Look through the data below. Show each line where the string "with" occurs.

-- Start of SUPPLIED DATA --

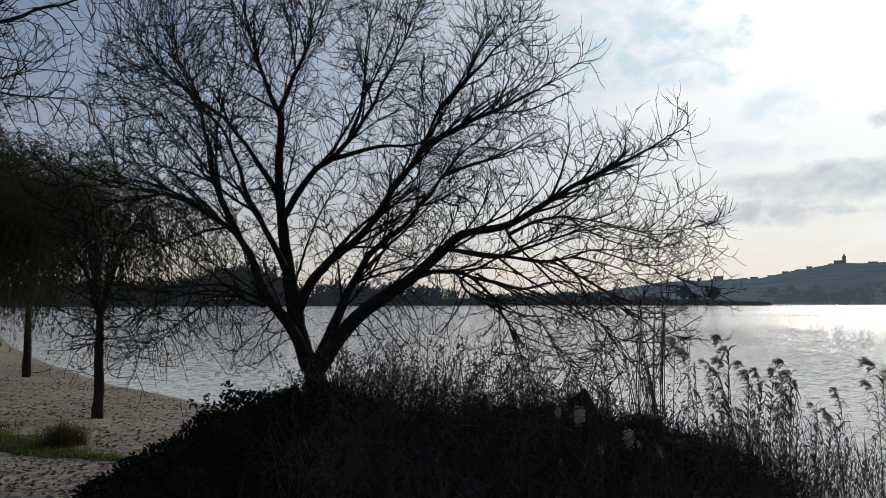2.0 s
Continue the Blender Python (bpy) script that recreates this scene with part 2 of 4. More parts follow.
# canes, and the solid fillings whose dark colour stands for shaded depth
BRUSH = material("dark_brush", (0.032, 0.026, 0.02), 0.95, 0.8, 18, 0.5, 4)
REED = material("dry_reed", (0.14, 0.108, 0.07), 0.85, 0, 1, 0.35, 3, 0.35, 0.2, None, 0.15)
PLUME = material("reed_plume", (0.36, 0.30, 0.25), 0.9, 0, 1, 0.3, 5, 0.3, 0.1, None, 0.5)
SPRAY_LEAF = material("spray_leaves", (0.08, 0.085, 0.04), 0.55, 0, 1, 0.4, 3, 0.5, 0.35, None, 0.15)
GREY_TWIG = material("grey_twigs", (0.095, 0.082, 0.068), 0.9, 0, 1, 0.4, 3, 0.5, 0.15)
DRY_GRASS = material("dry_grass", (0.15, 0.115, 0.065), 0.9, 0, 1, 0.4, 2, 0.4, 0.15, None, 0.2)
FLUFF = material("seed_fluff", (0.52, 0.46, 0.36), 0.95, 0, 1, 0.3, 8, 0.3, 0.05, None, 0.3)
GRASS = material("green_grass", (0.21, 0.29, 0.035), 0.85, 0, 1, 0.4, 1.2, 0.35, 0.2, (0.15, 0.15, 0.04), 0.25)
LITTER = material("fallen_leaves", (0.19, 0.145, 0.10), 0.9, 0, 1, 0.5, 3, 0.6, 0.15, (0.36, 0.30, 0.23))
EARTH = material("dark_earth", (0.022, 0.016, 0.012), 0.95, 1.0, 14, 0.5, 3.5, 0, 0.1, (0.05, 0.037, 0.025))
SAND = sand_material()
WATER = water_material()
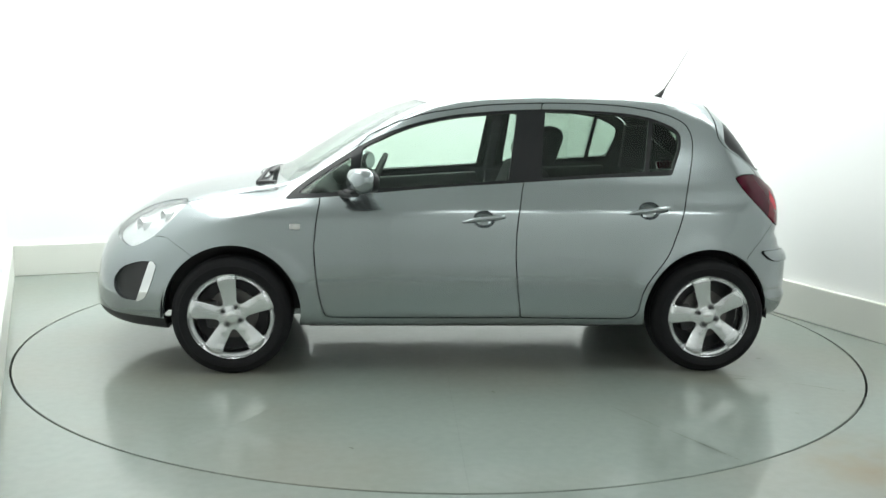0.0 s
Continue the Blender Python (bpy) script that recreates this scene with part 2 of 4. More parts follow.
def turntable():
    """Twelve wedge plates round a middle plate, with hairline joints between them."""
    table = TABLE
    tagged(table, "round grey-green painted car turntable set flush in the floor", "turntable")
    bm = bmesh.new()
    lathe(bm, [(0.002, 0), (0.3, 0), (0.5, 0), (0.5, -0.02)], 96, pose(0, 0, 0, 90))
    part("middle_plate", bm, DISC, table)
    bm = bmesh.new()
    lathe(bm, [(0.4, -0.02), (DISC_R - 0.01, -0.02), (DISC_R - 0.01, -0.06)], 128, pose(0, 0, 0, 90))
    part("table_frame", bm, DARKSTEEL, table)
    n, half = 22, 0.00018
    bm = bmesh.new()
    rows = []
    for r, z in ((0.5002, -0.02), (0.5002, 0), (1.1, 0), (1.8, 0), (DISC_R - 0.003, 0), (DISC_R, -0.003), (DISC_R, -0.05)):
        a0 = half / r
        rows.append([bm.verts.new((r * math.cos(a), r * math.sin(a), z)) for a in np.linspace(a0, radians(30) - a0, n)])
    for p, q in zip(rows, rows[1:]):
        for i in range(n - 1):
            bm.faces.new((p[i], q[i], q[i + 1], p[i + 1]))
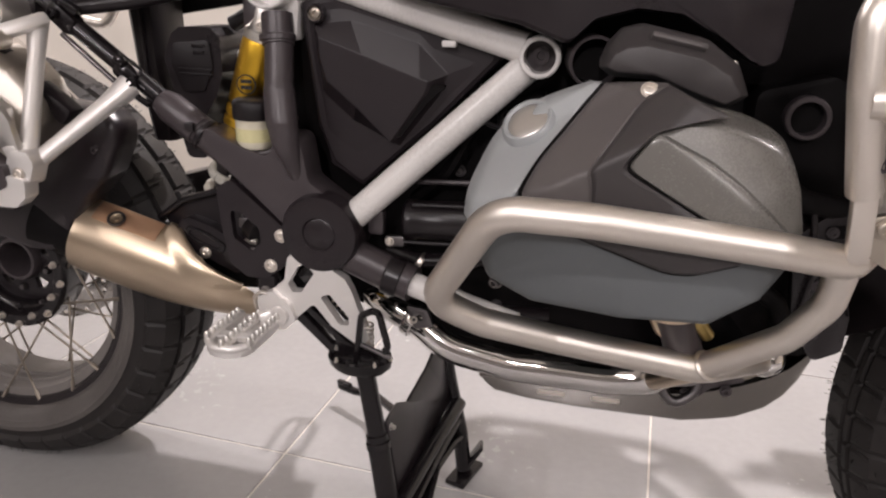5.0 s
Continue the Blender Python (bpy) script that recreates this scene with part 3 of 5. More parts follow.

-- End of SUPPLIED DATA --

** THE OUTPUT **
Continue the Blender Python (bpy) script that recreates this scene with part 2 of 4. More parts follow.
Continue the Blender Python (bpy) script that recreates this scene with part 2 of 4. More parts follow.
    """Twelve wedge plates round a middle plate, with hairline joints between them."""
Continue the Blender Python (bpy) script that recreates this scene with part 3 of 5. More parts follow.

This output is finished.